▸ PROBLEM TO SOLVE:
Output each line exactly as it appears, skipping any embedded picture.
━━━
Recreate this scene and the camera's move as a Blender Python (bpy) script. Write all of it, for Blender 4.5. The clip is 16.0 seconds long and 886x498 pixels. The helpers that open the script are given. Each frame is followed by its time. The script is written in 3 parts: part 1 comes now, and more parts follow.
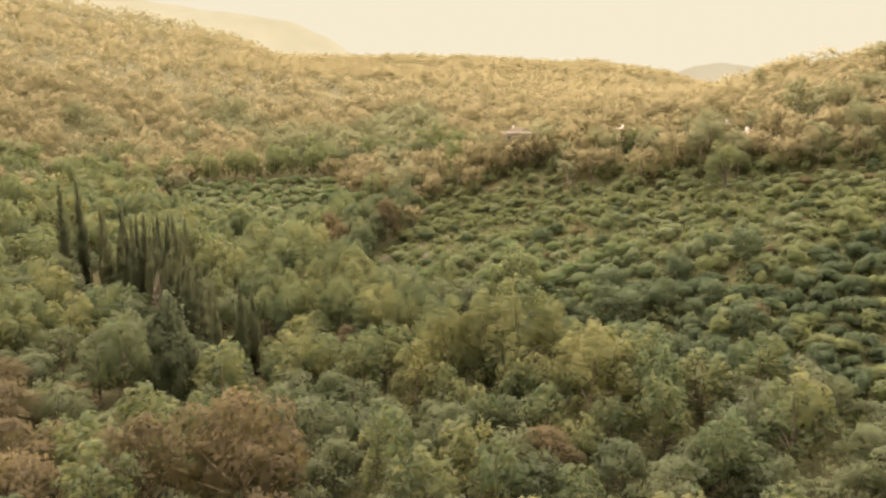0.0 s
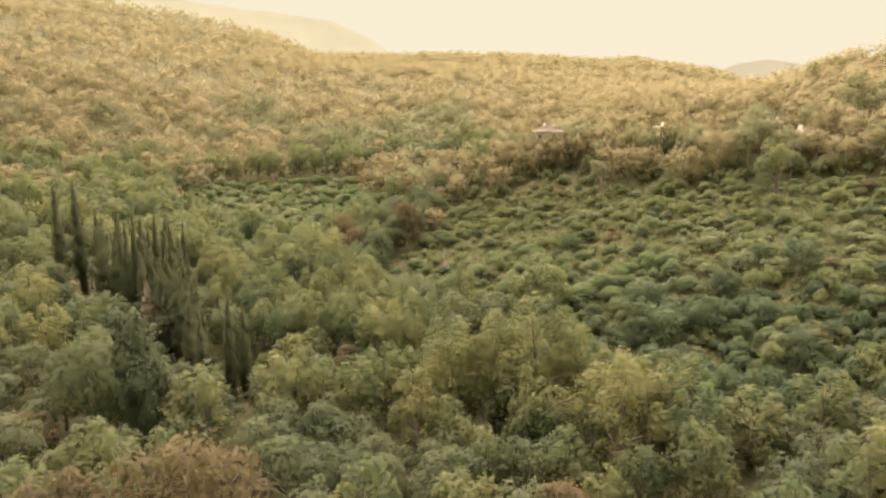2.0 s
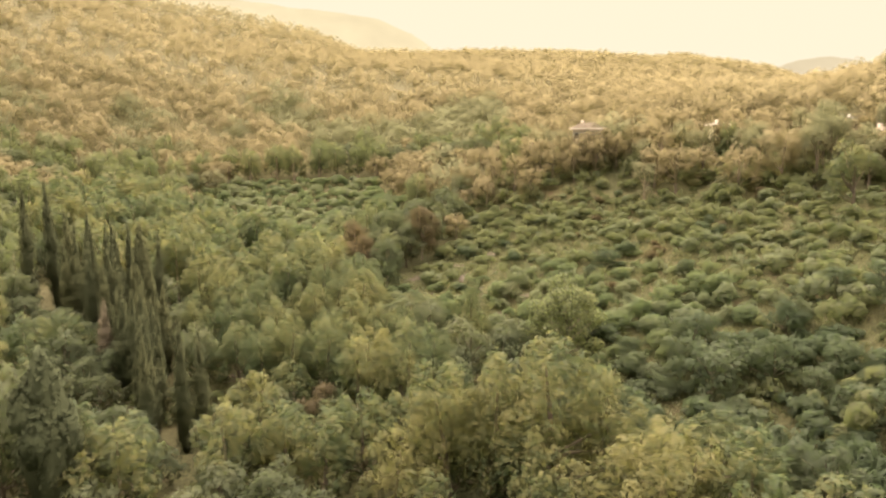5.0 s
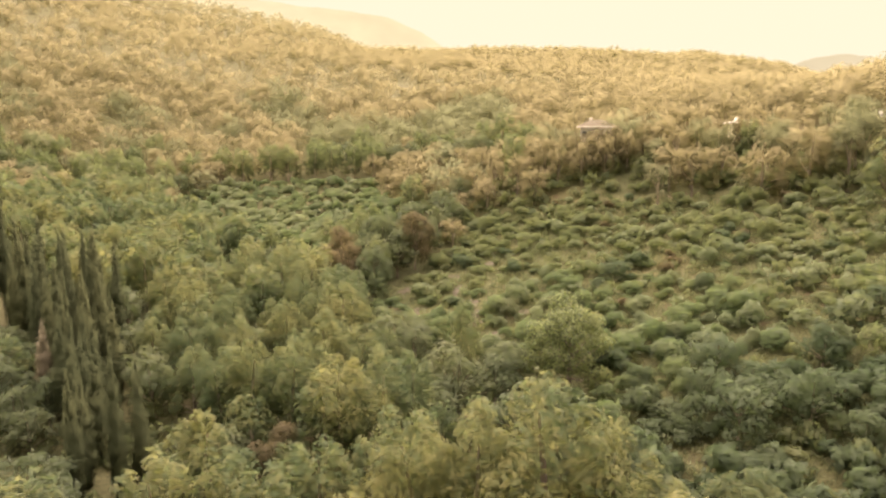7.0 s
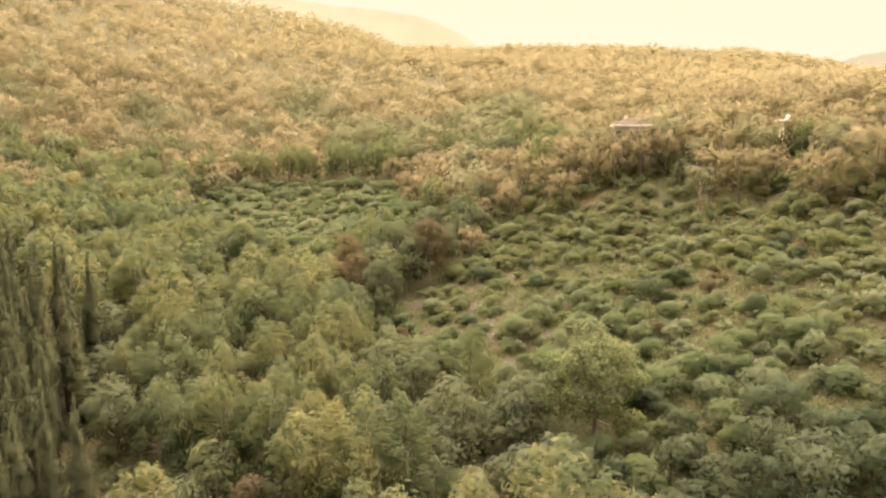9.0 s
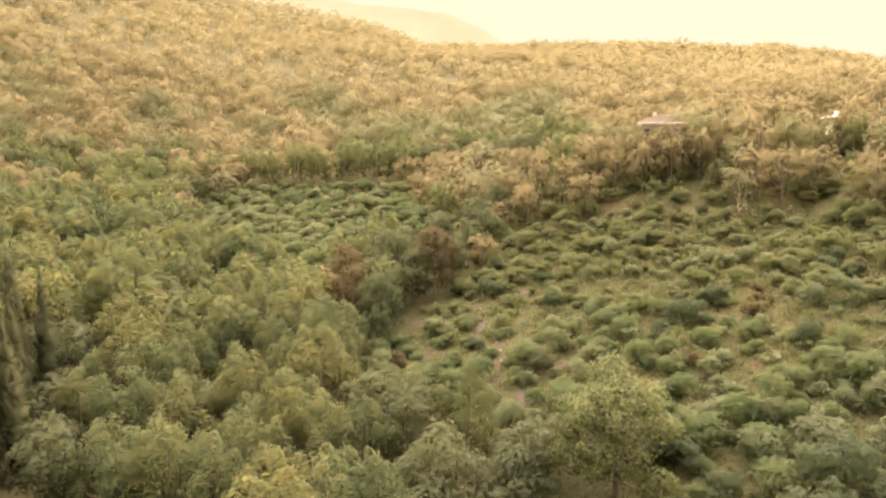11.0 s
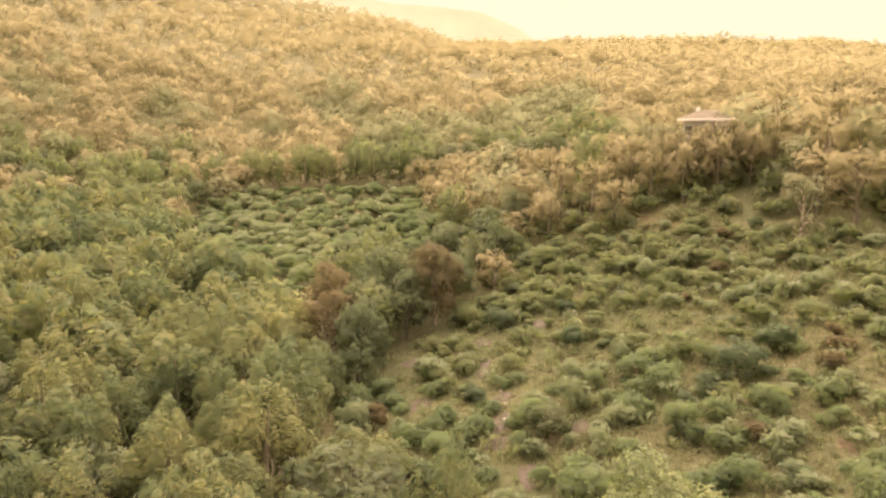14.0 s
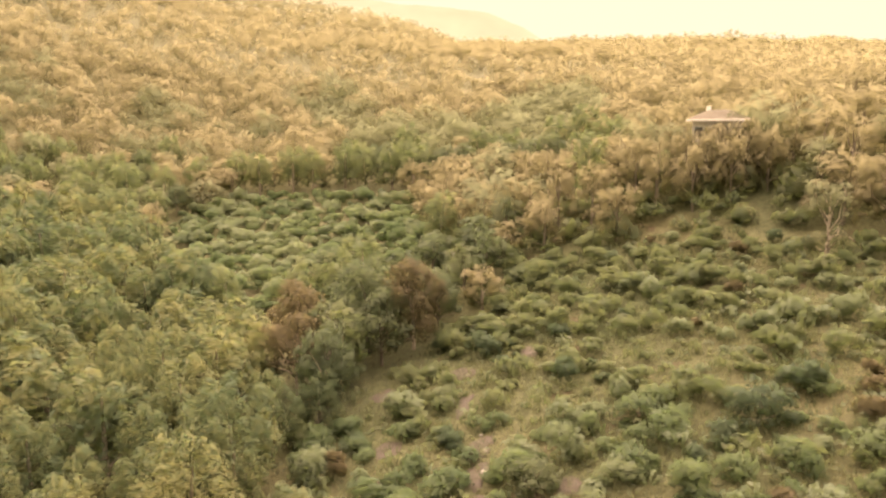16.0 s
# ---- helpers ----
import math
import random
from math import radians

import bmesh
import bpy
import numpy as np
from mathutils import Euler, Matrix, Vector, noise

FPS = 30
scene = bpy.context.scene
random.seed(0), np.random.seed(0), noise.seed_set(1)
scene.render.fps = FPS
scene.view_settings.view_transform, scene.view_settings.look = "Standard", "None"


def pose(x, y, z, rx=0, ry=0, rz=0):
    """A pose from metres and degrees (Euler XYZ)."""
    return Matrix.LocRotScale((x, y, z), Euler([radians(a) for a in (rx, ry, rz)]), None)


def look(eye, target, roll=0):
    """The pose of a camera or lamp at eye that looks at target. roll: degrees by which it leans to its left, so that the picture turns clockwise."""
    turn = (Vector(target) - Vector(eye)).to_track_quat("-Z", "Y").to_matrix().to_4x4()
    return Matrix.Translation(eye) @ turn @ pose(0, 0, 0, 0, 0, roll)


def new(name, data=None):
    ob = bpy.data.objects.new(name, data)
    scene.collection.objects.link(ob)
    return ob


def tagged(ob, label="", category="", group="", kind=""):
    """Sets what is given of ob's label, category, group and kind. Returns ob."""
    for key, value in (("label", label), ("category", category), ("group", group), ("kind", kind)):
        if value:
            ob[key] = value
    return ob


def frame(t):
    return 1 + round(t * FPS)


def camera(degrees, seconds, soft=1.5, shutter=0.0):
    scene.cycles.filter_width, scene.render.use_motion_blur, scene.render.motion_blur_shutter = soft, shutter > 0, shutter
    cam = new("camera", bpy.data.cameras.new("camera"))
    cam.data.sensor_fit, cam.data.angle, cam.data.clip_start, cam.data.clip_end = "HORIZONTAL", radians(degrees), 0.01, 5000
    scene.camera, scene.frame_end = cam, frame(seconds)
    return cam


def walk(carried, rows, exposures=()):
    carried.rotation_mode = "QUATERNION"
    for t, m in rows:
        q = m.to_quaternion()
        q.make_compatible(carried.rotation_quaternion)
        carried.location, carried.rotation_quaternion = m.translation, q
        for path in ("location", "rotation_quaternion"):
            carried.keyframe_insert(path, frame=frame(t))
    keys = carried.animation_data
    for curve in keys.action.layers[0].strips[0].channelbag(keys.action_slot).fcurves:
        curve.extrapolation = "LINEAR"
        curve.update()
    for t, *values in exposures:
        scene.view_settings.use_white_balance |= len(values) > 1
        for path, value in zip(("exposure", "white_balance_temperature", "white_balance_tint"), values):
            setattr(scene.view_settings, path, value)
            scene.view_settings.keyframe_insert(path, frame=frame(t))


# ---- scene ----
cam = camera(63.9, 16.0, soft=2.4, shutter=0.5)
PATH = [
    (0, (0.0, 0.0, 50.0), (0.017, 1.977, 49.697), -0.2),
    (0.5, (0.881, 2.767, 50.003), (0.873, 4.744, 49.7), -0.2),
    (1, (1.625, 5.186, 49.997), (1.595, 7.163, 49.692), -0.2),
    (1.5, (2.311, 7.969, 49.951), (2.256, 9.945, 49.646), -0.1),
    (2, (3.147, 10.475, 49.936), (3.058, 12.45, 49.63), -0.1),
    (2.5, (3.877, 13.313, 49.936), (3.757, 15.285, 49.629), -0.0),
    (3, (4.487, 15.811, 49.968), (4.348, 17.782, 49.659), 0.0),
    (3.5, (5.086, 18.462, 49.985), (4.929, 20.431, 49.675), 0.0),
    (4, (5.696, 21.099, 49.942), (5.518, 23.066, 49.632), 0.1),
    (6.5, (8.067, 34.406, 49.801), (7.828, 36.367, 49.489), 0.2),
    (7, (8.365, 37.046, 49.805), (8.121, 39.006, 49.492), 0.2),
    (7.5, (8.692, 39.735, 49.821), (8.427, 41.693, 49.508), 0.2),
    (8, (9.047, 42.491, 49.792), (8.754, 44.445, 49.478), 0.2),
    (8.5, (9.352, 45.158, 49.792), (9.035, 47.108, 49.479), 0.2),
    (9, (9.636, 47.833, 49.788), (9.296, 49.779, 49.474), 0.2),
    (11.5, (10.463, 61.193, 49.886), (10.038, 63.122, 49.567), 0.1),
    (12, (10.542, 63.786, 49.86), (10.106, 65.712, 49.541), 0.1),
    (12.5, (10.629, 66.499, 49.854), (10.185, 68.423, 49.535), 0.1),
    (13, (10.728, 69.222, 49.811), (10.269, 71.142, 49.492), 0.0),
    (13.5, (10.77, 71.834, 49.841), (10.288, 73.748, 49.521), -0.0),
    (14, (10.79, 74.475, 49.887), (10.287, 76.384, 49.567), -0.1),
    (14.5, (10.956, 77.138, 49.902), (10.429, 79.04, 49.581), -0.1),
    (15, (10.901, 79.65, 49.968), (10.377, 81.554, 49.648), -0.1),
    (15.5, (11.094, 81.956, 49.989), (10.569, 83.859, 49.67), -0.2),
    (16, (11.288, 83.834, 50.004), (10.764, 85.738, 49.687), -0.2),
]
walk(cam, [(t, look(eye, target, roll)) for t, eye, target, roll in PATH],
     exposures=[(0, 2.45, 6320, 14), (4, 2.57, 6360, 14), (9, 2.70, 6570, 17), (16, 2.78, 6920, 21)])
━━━
▸ CORRECT RESPONSE:
Recreate this scene and the camera's move as a Blender Python (bpy) script. Write all of it, for Blender 4.5. The clip is 16.0 seconds long and 886x498 pixels. The helpers that open the script are given. Each frame is followed by its time. The script is written in 3 parts: part 1 comes now, and more parts follow.
0.0 s
2.0 s
5.0 s
7.0 s
9.0 s
11.0 s
14.0 s
16.0 s
# ---- helpers ----
import math
import random
from math import radians

import bmesh
import bpy
import numpy as np
from mathutils import Euler, Matrix, Vector, noise

FPS = 30
scene = bpy.context.scene
random.seed(0), np.random.seed(0), noise.seed_set(1)
scene.render.fps = FPS
scene.view_settings.view_transform, scene.view_settings.look = "Standard", "None"


def pose(x, y, z, rx=0, ry=0, rz=0):
    """A pose from metres and degrees (Euler XYZ)."""
    return Matrix.LocRotScale((x, y, z), Euler([radians(a) for a in (rx, ry, rz)]), None)


def look(eye, target, roll=0):
    """The pose of a camera or lamp at eye that looks at target. roll: degrees by which it leans to its left, so that the picture turns clockwise."""
    turn = (Vector(target) - Vector(eye)).to_track_quat("-Z", "Y").to_matrix().to_4x4()
    return Matrix.Translation(eye) @ turn @ pose(0, 0, 0, 0, 0, roll)


def new(name, data=None):
    ob = bpy.data.objects.new(name, data)
    scene.collection.objects.link(ob)
    return ob


def tagged(ob, label="", category="", group="", kind=""):
    """Sets what is given of ob's label, category, group and kind. Returns ob."""
    for key, value in (("label", label), ("category", category), ("group", group), ("kind", kind)):
        if value:
            ob[key] = value
    return ob


def frame(t):
    return 1 + round(t * FPS)


def camera(degrees, seconds, soft=1.5, shutter=0.0):
    scene.cycles.filter_width, scene.render.use_motion_blur, scene.render.motion_blur_shutter = soft, shutter > 0, shutter
    cam = new("camera", bpy.data.cameras.new("camera"))
    cam.data.sensor_fit, cam.data.angle, cam.data.clip_start, cam.data.clip_end = "HORIZONTAL", radians(degrees), 0.01, 5000
    scene.camera, scene.frame_end = cam, frame(seconds)
    return cam


def walk(carried, rows, exposures=()):
    carried.rotation_mode = "QUATERNION"
    for t, m in rows:
        q = m.to_quaternion()
        q.make_compatible(carried.rotation_quaternion)
        carried.location, carried.rotation_quaternion = m.translation, q
        for path in ("location", "rotation_quaternion"):
            carried.keyframe_insert(path, frame=frame(t))
    keys = carried.animation_data
    for curve in keys.action.layers[0].strips[0].channelbag(keys.action_slot).fcurves:
        curve.extrapolation = "LINEAR"
        curve.update()
    for t, *values in exposures:
        scene.view_settings.use_white_balance |= len(values) > 1
        for path, value in zip(("exposure", "white_balance_temperature", "white_balance_tint"), values):
            setattr(scene.view_settings, path, value)
            scene.view_settings.keyframe_insert(path, frame=frame(t))


# ---- scene ----
cam = camera(63.9, 16.0, soft=2.4, shutter=0.5)
PATH = [
    (0, (0.0, 0.0, 50.0), (0.017, 1.977, 49.697), -0.2),
    (0.5, (0.881, 2.767, 50.003), (0.873, 4.744, 49.7), -0.2),
    (1, (1.625, 5.186, 49.997), (1.595, 7.163, 49.692), -0.2),
    (1.5, (2.311, 7.969, 49.951), (2.256, 9.945, 49.646), -0.1),
    (2, (3.147, 10.475, 49.936), (3.058, 12.45, 49.63), -0.1),
    (2.5, (3.877, 13.313, 49.936), (3.757, 15.285, 49.629), -0.0),
    (3, (4.487, 15.811, 49.968), (4.348, 17.782, 49.659), 0.0),
    (3.5, (5.086, 18.462, 49.985), (4.929, 20.431, 49.675), 0.0),
    (4, (5.696, 21.099, 49.942), (5.518, 23.066, 49.632), 0.1),
    (6.5, (8.067, 34.406, 49.801), (7.828, 36.367, 49.489), 0.2),
    (7, (8.365, 37.046, 49.805), (8.121, 39.006, 49.492), 0.2),
    (7.5, (8.692, 39.735, 49.821), (8.427, 41.693, 49.508), 0.2),
    (8, (9.047, 42.491, 49.792), (8.754, 44.445, 49.478), 0.2),
    (8.5, (9.352, 45.158, 49.792), (9.035, 47.108, 49.479), 0.2),
    (9, (9.636, 47.833, 49.788), (9.296, 49.779, 49.474), 0.2),
    (11.5, (10.463, 61.193, 49.886), (10.038, 63.122, 49.567), 0.1),
    (12, (10.542, 63.786, 49.86), (10.106, 65.712, 49.541), 0.1),
    (12.5, (10.629, 66.499, 49.854), (10.185, 68.423, 49.535), 0.1),
    (13, (10.728, 69.222, 49.811), (10.269, 71.142, 49.492), 0.0),
    (13.5, (10.77, 71.834, 49.841), (10.288, 73.748, 49.521), -0.0),
    (14, (10.79, 74.475, 49.887), (10.287, 76.384, 49.567), -0.1),
    (14.5, (10.956, 77.138, 49.902), (10.429, 79.04, 49.581), -0.1),
    (15, (10.901, 79.65, 49.968), (10.377, 81.554, 49.648), -0.1),
    (15.5, (11.094, 81.956, 49.989), (10.569, 83.859, 49.67), -0.2),
    (16, (11.288, 83.834, 50.004), (10.764, 85.738, 49.687), -0.2),
]
walk(cam, [(t, look(eye, target, roll)) for t, eye, target, roll in PATH],
     exposures=[(0, 2.45, 6320, 14), (4, 2.57, 6360, 14), (9, 2.70, 6570, 17), (16, 2.78, 6920, 21)])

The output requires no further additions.